日本のデザイナーが世界で活躍するためのヒント
柴原氏は10年ほど前にCG制作のオフショアを目指し東南アジアを中心にさまざまな国を回っていたとき、同時に日本人デザイナーの海外進出の窓口を作る構想もあったと明かしました。そこで現地の人から日本のデザイナーにわざわざ依頼する理由を聞かれ、「きめ細やかな配慮もあるディテールの細かいデザインをする」と答えたものの、その良さを伝えきれなかった経験を話しました。
この経験をもとに柴原氏は、「食べログ」の評価になぞらえて日本のデザイナーの特徴を説明することを考えました。「食べログの3.0〜3.6は一般的なお店で、3.6〜4.0はこの店美味しいといわれるお店。日本のデザイナーは3.6〜4.0の高いレベルにいるけど、それは元々舌の肥えた人がわかる範囲」と指摘します。そして、「3.0〜4.0のデザインはAIでできてしまう時代になるので、4.0以上の『特徴的、とびぬけて美味しいお店』を目指す必要がある」と話しました。

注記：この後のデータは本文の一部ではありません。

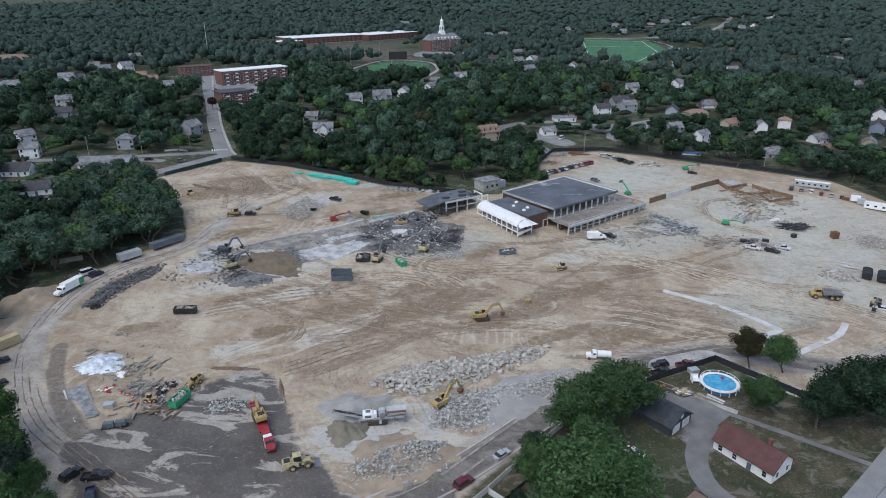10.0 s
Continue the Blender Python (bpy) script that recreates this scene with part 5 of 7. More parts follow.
def artic_dumper(x, y, turn):
    ob = thing("dump_truck", x, y, turn, "yellow articulated dump truck with an empty grey bed", "dump truck")
    part("front_frame", Shape().box(3.2, 0, 1.0, 3.6, 2.2, 1.0, cut=0.15).extrude([(3.4, 2.0), (5.0, 1.7), (5.0, 1.0), (3.4, 1.0)], -1.2, 1.2, "y"), YELLOW, ob)
    cab = part("cab", Shape().extrude([(1.6, 1.9), (3.5, 1.9), (3.6, 2.5), (3.3, 3.4), (1.7, 3.4)], -0.9, 0.9, "y"), YELLOW, ob)
    part("cab_glass", Shape().extrude([(1.9, 2.4), (3.62, 2.4), (3.35, 3.25), (1.9, 3.25)], -0.93, 0.93, "y"), GLASS, cab)
    part("chassis", Shape().box(-1.8, 0, 0.9, 6.6, 1.0, 0.5), BLACK, ob)
    bed = Shape()
    bed.extrude([(-4.9, 2.2), (1.0, 1.6), (1.0, 1.75), (-4.9, 2.35)], -1.4, 1.4, "y")
    for s in (-1, 1):
        bed.extrude([(-5.1, 2.3), (1.0, 1.6), (1.3, 3.0), (-4.6, 2.9)], s * 1.45 - 0.07, s * 1.45 + 0.07, "y")
    bed.extrude([(1.0, 1.6), (1.15, 1.6), (1.5, 3.2), (1.25, 3.2)], -1.5, 1.5, "y")
    part("dump_bed", bed, STEEL, ob, "bare grey steel bed")
    for fx in (3.4, -1.6, -3.4):
        for s in (-1, 1):
            wheel(ob, fx, s * 1.2, 0.85, 0.65, YELLOW)


def truck_cab(ob, x, m, hood=True):
    if hood:
        part("hood", Shape().extrude([(x, 0.7), (x + 1.7, 0.7), (x + 1.8, 1.3), (x + 1.5, 1.75), (x, 1.9)], -0.95, 0.95, "y"), m, ob)
    cab = part("cab", Shape().extrude([(x - 1.5, 0.8), (x + 0.1, 0.8), (x + 0.1, 1.95), (x - 0.3, 2.75), (x - 1.4, 2.8), (x - 1.5, 2.6)], -1.15, 1.15, "y"), m, ob)
    part("windscreen", Shape().extrude([(x + 0.12, 1.95), (x - 0.27, 2.68), (x - 0.34, 2.68), (x + 0.02, 1.9)], -1.0, 1.0, "y").box(x - 0.75, 0, 1.95, 0.9, 2.34, 0.6), GLASS, cab)


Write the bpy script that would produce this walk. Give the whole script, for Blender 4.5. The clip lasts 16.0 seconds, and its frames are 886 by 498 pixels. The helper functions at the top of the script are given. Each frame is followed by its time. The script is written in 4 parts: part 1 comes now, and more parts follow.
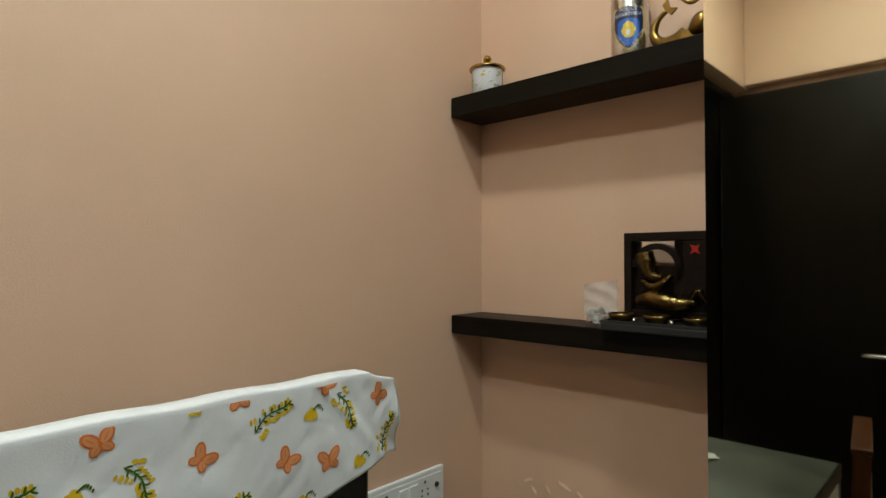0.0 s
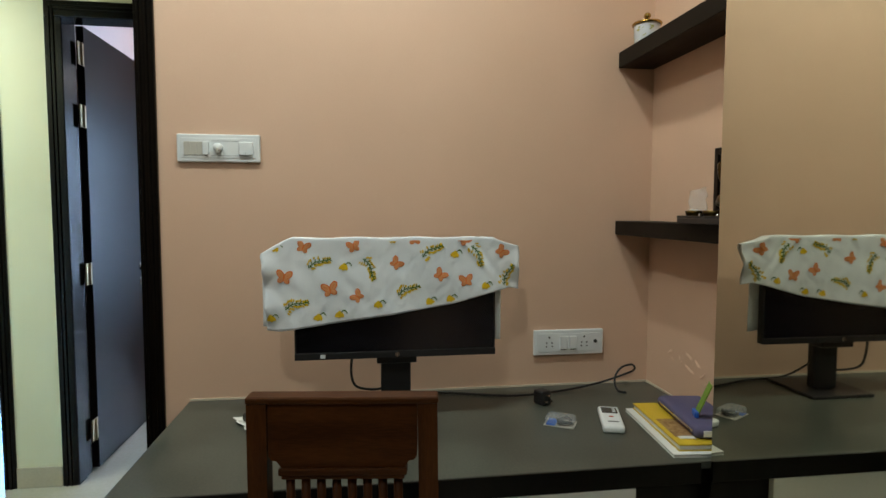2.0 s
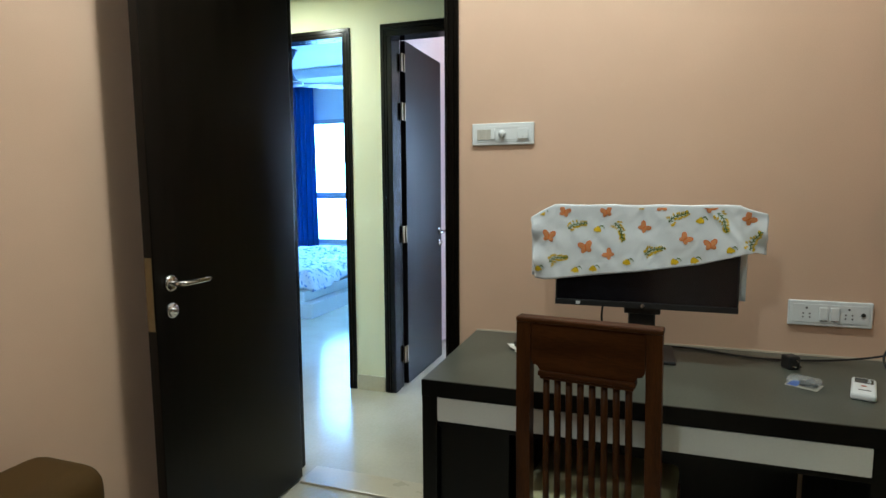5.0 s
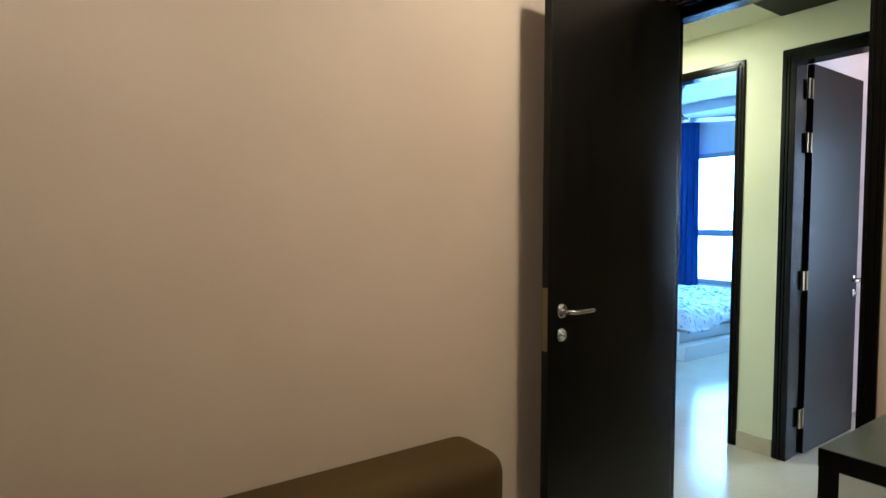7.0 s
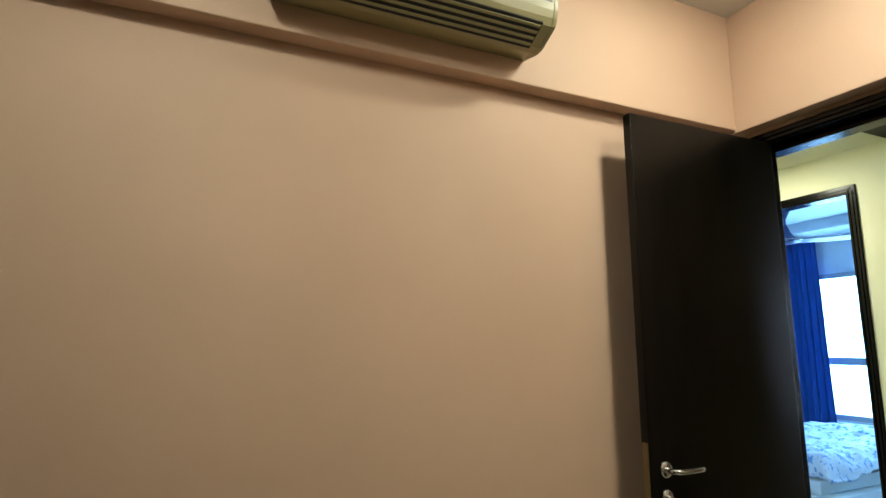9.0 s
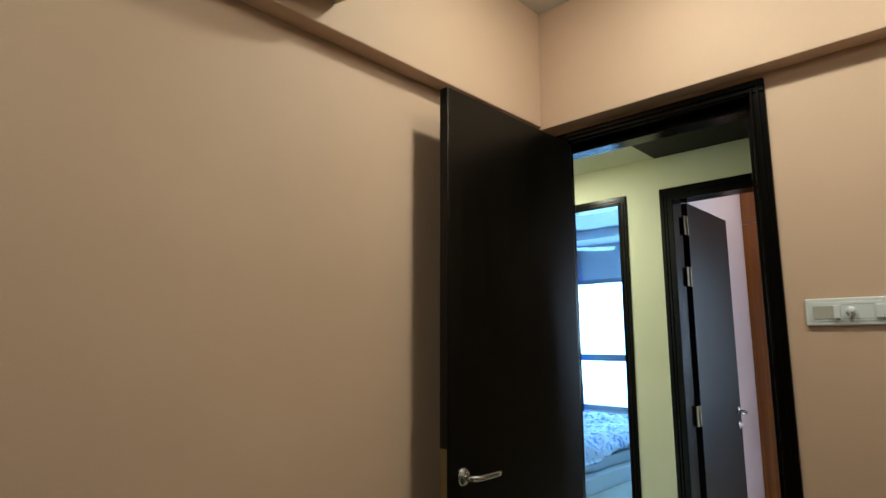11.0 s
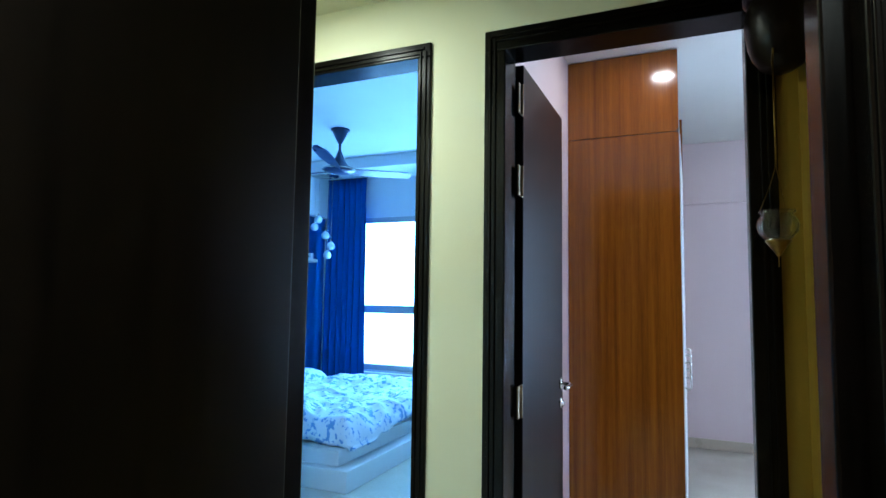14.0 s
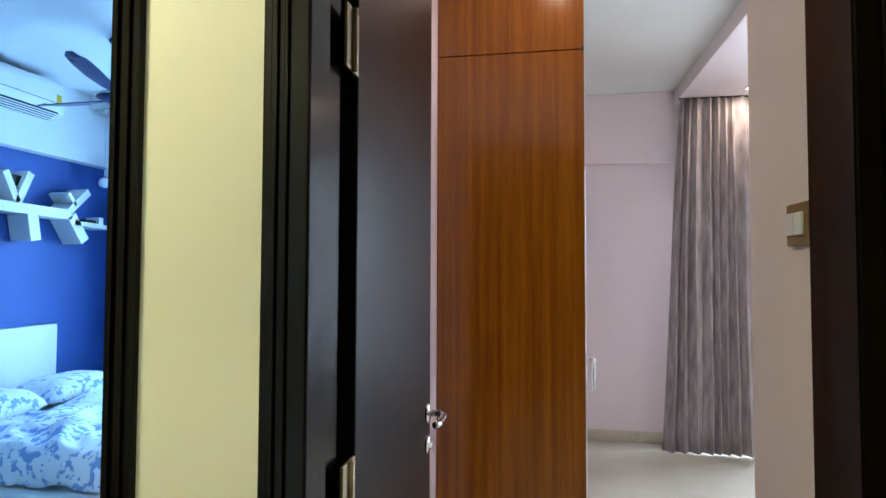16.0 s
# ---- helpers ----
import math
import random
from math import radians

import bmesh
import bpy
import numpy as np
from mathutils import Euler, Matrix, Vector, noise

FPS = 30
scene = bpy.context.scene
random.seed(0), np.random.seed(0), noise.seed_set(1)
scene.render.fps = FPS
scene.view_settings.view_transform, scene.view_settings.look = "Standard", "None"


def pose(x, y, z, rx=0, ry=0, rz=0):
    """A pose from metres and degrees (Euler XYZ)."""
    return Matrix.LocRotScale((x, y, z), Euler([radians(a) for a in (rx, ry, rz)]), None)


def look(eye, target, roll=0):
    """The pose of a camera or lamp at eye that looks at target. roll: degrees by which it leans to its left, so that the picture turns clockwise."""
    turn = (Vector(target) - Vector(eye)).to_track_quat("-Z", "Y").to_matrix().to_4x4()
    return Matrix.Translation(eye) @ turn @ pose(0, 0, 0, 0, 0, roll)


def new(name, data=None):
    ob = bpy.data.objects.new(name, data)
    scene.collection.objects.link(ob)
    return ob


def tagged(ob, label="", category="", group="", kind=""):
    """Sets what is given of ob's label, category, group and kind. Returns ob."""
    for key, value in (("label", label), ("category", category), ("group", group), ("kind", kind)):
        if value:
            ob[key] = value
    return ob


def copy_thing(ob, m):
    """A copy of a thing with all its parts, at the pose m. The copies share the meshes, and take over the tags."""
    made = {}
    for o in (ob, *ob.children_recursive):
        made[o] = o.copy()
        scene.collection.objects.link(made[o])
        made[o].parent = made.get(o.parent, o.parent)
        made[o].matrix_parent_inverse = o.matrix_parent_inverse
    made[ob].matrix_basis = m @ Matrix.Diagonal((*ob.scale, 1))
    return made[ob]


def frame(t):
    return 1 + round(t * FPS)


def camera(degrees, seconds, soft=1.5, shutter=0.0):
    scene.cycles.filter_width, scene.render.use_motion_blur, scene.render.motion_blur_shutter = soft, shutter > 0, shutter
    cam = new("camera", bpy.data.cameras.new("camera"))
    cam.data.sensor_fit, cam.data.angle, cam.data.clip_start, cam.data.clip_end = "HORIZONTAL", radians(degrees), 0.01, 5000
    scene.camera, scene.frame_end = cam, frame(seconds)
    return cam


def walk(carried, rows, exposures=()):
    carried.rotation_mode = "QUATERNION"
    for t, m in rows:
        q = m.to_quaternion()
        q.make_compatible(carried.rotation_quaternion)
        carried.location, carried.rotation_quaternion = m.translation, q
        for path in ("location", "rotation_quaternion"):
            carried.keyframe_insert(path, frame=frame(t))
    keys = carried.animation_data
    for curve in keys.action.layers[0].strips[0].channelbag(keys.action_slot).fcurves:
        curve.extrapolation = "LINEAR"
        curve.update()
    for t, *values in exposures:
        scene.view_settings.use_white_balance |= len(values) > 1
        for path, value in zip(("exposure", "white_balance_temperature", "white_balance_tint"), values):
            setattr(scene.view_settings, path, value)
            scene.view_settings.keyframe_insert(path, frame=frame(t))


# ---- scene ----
cam = camera(75.7, 16.0)
PATH = [
    (0, (0.948, 0.301, 1.435), (-0.414, 1.765, 1.472), -0.1),
    (0.5, (1.061, 0.435, 1.415), (-0.579, 1.578, 1.449), 0.0),
    (1, (1.242, 0.512, 1.407), (-0.601, 1.288, 1.379), 0.1),
    (1.5, (1.511, 0.529, 1.363), (-0.423, 1.035, 1.295), 0.2),
    (2, (1.765, 0.521, 1.328), (-0.21, 0.81, 1.196), 0.1),
    (2.5, (1.893, 0.582, 1.294), (-0.093, 0.729, 1.114), 0.0),
    (3, (2.005, 0.654, 1.298), (0.02, 0.759, 1.077), -0.0),
    (5.5, (2.113, 0.584, 1.322), (0.348, -0.337, 1.133), -0.3),
    (6, (2.121, 0.638, 1.328), (0.527, -0.558, 1.168), -0.2),
    (6.5, (2.156, 0.656, 1.336), (0.768, -0.778, 1.205), -0.1),
    (7, (2.232, 0.645, 1.341), (1.087, -0.993, 1.247), 0.1),
    (7.5, (2.293, 0.641, 1.355), (1.376, -1.136, 1.336), -0.1),
    (8, (2.32, 0.667, 1.389), (1.535, -1.169, 1.503), -0.6),
    (8.2, (2.294, 0.706, 1.393), (1.558, -1.145, 1.574), -0.3),
    (10.3, (2.165, 0.539, 1.498), (0.943, -0.98, 1.944), 0.0),
    (10.5, (2.158, 0.509, 1.476), (0.865, -0.961, 1.889), 0.0),
    (11, (2.049, 0.406, 1.424), (0.619, -0.955, 1.743), -0.0),
    (11.5, (1.848, 0.312, 1.374), (0.313, -0.948, 1.617), 0.1),
    (12, (1.643, 0.203, 1.373), (0.012, -0.938, 1.573), 0.3),
    (12.5, (1.42, 0.045, 1.382), (-0.281, -0.994, 1.557), 0.6),
    (13, (1.177, -0.067, 1.374), (-0.566, -1.035, 1.538), 0.8),
    (13.5, (0.913, -0.15, 1.393), (-0.868, -1.046, 1.553), 0.9),
    (14, (0.67, -0.266, 1.38), (-1.159, -1.058, 1.54), 0.8),
    (14.5, (0.406, -0.341, 1.386), (-1.467, -1.024, 1.543), 0.8),
    (15, (0.124, -0.414, 1.386), (-1.798, -0.948, 1.532), 0.5),
    (15.5, (-0.138, -0.48, 1.394), (-2.101, -0.847, 1.512), 0.3),
    (16, (-0.357, -0.495, 1.391), (-2.327, -0.832, 1.466), 0.2),
]
walk(cam, [(t, look(eye, target, roll)) for t, eye, target, roll in PATH],
     exposures=[(0, 0.05, 6000, 10), (1, 0.02, 6300, 10), (2.2, 0.1, 5900, 9), (3, 0.3, 5850, 9), (6, 0.24, 5800, 9), (8.2, 0.2, 6650, 10), (10.3, -0.32, 6750, 10),
                (11.5, -0.4, 6350, 8), (12.5, -0.1, 5950, 7), (13.5, -0.1, 5650, 6), (14.5, -0.05, 5700, 6), (15, -0.04, 6250, 9), (15.5, 0.0, 7000, 12), (16, 0.02, 7300, 15)])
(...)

そのためには、「その人しかできないような提案や、『バカパク(バカ+インパクト)』なデザイン、見たこともないようなデザインをやらない限りは難しい」「あなたでなければ意味がないところをやらなくてはいけないけれど、それができるとデザイナーの価値が上がっていく」とデザイナーの背中を押す発言をしました。
ゼロからイチを生み出せるデザイナーをリスペクトしているからこその、提言やヒントを語った柴原氏がスライドの最後に選んだ言葉は、「わたしは日本のデザイナーの皆さんに、世界で活躍してもらいたい」でした。そのためにはSNSなどで多くの人に知ってもらうことも有効で、「大きな声を上げる勇気、拡散する勇気を持ってほしい」と締めくくりました。
「デザイナーを助けたい」という一貫した思いから生まれた事業展開の軌跡と、AIやメタバースといった先端デジタル技術がデザイナーに与える影響。デジタル時代を生き抜くデザイナーのためのヒントが満載のセッションでした。